At the end of it, I can’t actually get behind a prescription of always more small talk to strengthen ties between people. Sharing your humanity is a choice, and when it’s done as a chore rather than for the love of the other, it turns out stale. You don’t have to like other people or being into conversation. But if you maintain distance from someone on the assumption that you can’t connect, that’s racist. If you do it because you’re afraid of your own privilege, that’s a cop out.

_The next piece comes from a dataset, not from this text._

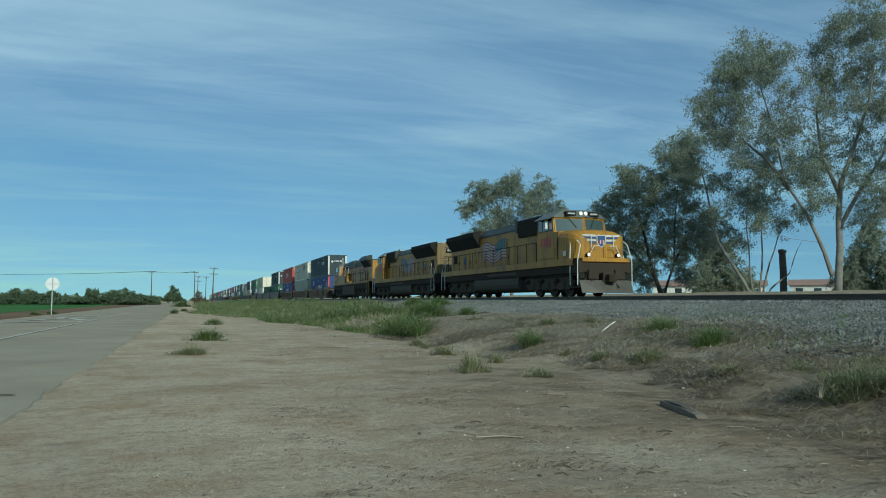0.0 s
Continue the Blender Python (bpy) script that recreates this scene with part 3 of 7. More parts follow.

And it depends on the small talk. So much of it maintains harmful patterns of exclusion. Continuing a cycle of harmful conversations that you know the steps to is unthinking and unacceptable. A friend who is recently divorced recounted to me the exclusion she was made to feel when her husband chose to leave her as she was getting her degree and keeping her family fed. Her neighbors all blamed her, saying that a Muslim woman was supposed to follow her husband. My friend places her religion at her core, so I can’t imagine how much those words hurt to hear.
But, it’s important to be cognizant that this is an effective and underused tool, one which can offer others their dignity in exchange for your own humanity.
So, you hop on a bus, you sit down next to a friendly-looking stranger. What should you make happen next? How much of your honest humanity are you willing to offer and how easily are you willing to receive.